Start of Dataset extract
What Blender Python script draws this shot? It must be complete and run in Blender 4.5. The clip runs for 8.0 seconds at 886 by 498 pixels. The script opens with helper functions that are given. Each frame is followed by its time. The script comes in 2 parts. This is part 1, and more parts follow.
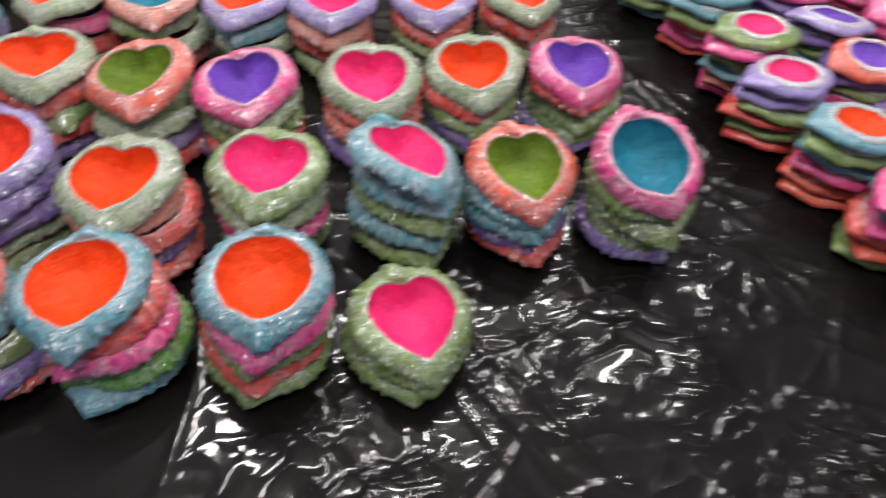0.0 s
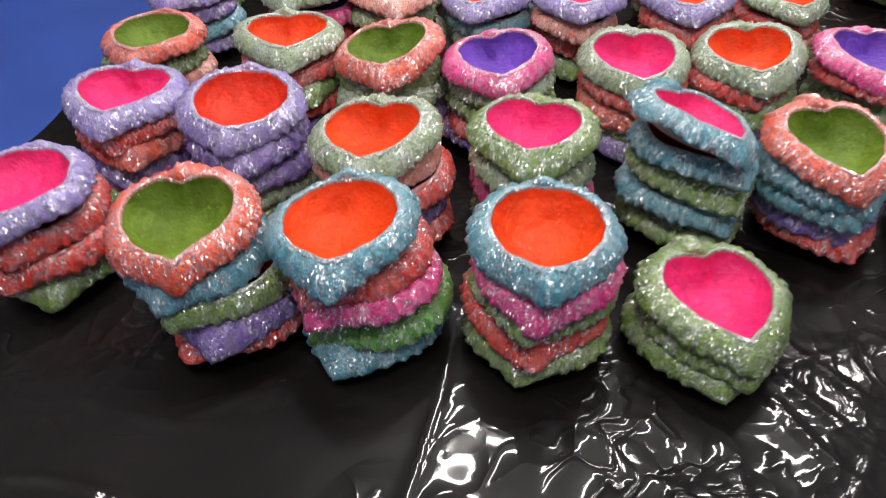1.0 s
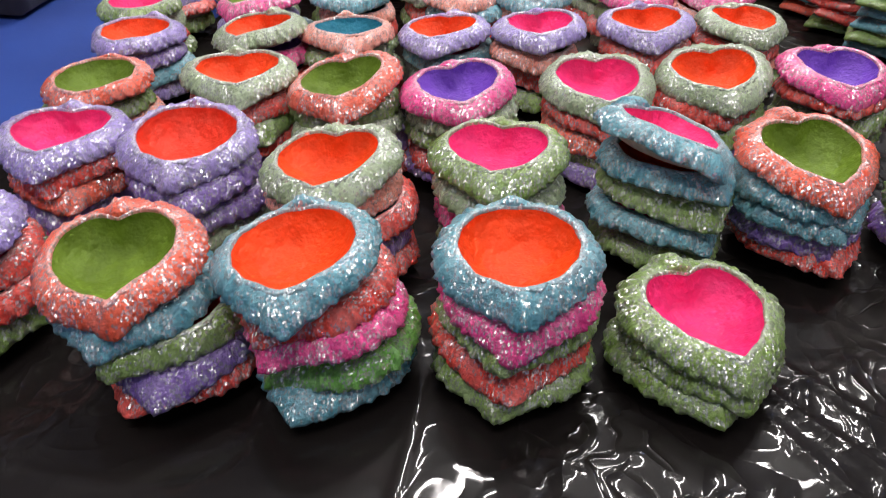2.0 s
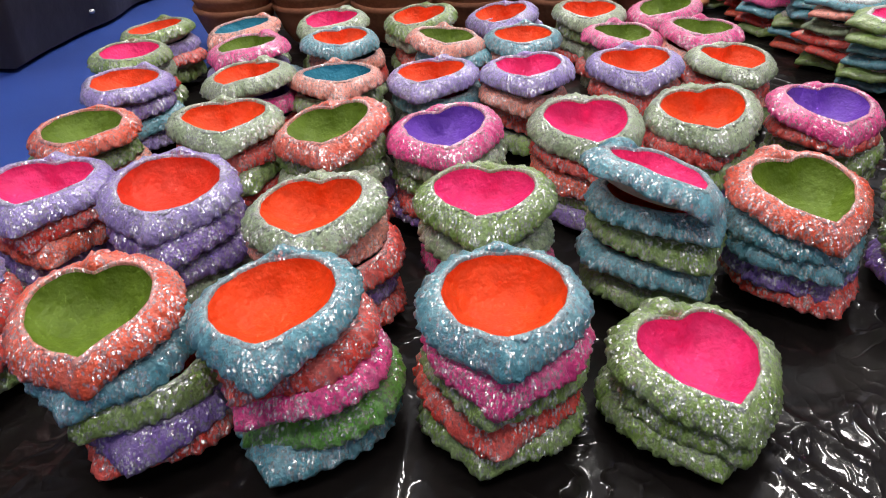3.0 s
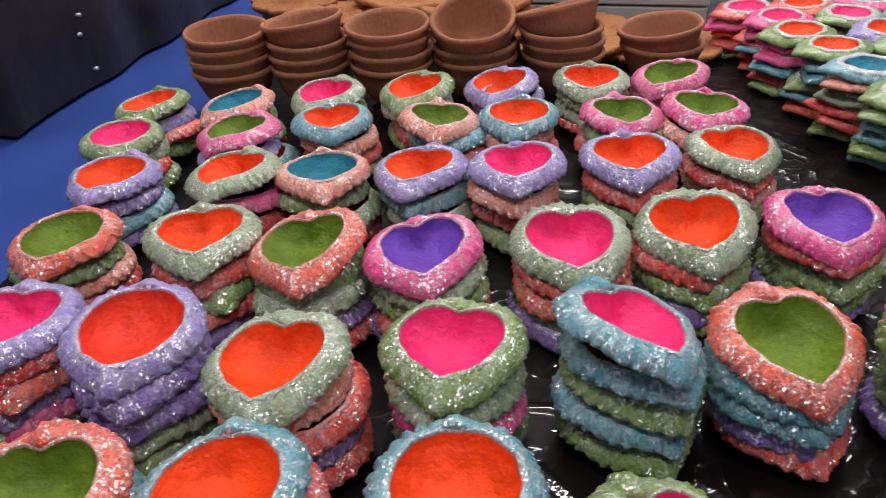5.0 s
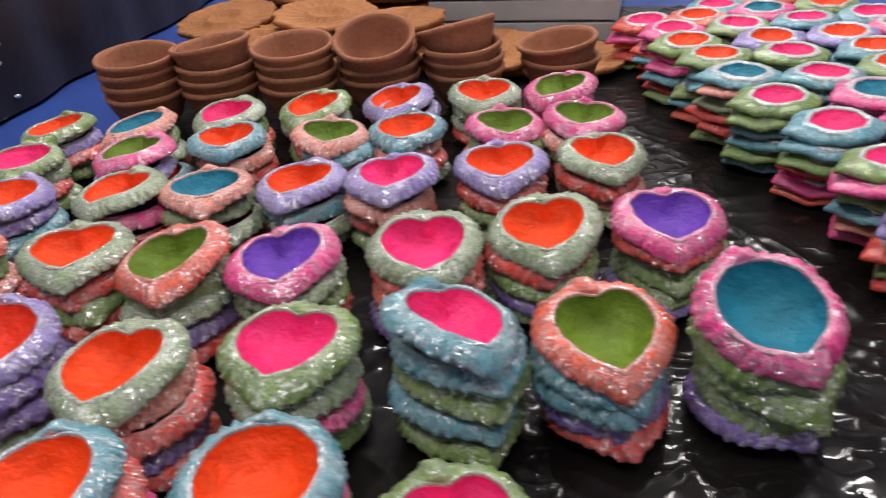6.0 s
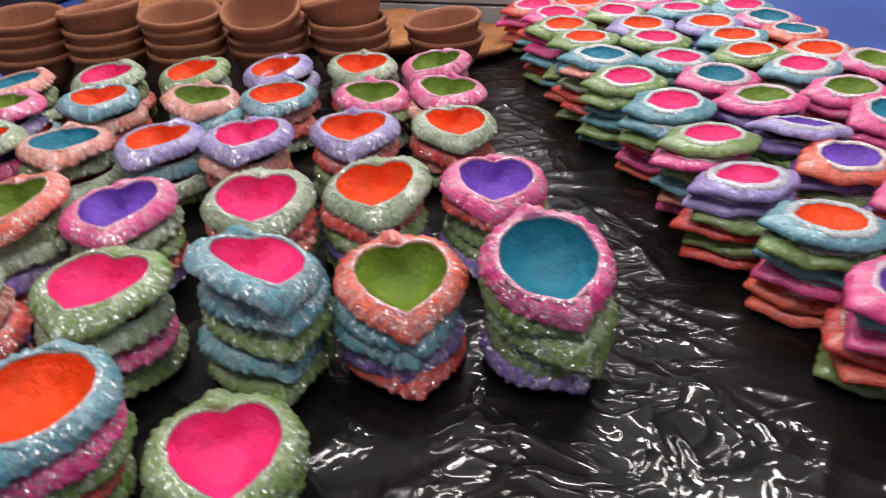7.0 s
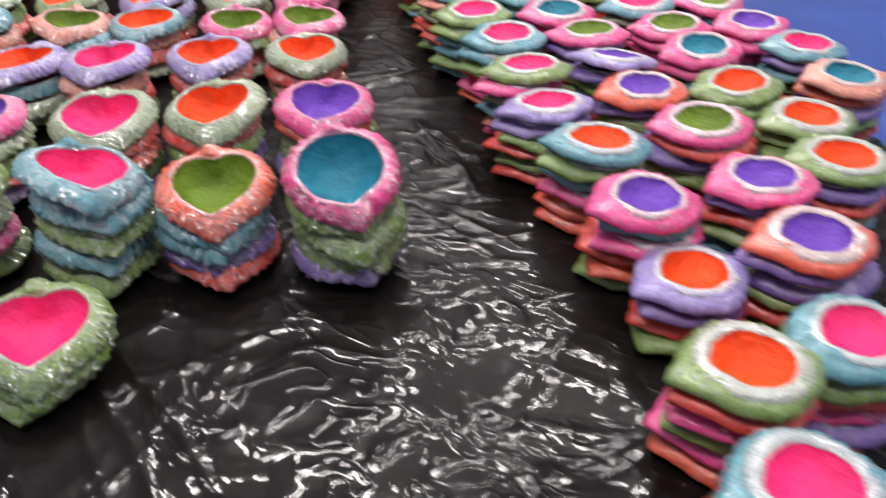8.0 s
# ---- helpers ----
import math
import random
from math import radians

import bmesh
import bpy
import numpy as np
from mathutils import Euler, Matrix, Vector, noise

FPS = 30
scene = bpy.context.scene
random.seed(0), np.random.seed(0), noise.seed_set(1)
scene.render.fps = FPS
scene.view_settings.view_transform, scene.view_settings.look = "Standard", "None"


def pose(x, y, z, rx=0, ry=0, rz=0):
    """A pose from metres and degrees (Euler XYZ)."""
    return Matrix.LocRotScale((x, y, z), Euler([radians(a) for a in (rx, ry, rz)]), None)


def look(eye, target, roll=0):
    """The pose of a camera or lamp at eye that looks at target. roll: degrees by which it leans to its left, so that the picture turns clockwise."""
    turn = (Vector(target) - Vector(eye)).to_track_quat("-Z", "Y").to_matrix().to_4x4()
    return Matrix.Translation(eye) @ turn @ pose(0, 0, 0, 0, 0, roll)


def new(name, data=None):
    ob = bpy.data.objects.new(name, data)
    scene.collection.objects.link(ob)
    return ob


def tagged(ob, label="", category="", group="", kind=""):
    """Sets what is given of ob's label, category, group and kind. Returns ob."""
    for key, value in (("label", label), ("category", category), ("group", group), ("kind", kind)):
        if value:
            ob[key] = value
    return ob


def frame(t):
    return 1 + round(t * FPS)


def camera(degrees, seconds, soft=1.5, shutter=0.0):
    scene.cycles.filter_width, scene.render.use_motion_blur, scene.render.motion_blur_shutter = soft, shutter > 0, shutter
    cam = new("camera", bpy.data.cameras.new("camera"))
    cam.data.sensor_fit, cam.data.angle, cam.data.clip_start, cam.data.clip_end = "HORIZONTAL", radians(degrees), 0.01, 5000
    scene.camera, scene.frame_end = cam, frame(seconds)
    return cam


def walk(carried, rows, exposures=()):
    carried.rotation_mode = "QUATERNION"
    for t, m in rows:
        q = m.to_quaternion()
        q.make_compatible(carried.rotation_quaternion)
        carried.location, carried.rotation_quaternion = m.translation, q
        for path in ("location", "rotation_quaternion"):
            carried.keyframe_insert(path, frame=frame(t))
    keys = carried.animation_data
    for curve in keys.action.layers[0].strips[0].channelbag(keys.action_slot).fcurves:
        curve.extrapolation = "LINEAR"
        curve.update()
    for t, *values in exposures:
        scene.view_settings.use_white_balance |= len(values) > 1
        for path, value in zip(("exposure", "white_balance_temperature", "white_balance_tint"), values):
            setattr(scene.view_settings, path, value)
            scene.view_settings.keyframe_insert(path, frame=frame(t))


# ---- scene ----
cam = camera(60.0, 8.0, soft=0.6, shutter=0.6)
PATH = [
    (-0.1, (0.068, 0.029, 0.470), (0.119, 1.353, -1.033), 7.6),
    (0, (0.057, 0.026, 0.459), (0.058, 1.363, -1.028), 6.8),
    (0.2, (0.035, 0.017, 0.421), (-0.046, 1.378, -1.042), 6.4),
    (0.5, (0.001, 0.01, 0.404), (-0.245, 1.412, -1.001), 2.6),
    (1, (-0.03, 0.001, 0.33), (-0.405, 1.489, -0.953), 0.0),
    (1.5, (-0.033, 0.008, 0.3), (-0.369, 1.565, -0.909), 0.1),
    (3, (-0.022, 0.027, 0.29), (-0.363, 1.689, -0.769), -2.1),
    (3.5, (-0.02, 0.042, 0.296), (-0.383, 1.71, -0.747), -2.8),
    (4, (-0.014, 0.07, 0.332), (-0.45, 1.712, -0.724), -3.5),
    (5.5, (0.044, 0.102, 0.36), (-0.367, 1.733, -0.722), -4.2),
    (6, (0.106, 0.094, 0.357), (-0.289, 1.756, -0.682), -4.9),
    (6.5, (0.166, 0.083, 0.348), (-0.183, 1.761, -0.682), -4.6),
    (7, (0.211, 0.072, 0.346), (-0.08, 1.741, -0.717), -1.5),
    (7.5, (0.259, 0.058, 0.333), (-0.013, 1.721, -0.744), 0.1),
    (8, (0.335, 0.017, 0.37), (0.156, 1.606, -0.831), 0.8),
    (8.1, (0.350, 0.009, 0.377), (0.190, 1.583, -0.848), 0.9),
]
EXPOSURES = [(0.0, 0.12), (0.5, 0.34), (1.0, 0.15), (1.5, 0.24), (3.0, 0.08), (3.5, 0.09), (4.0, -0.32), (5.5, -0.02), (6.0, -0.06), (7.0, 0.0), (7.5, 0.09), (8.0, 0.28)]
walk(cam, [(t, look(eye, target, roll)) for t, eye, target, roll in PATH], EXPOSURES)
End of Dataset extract
• What you should do: Leave out the pictures and repeat the lines from the start of the material through the line with "scene.render.fps = FPS", inclusive.

• Result:
What Blender Python script draws this shot? It must be complete and run in Blender 4.5. The clip runs for 8.0 seconds at 886 by 498 pixels. The script opens with helper functions that are given. Each frame is followed by its time. The script comes in 2 parts. This is part 1, and more parts follow.
0.0 s
1.0 s
2.0 s
3.0 s
5.0 s
6.0 s
7.0 s
8.0 s
# ---- helpers ----
import math
import random
from math import radians

import bmesh
import bpy
import numpy as np
from mathutils import Euler, Matrix, Vector, noise

FPS = 30
scene = bpy.context.scene
random.seed(0), np.random.seed(0), noise.seed_set(1)
scene.render.fps = FPS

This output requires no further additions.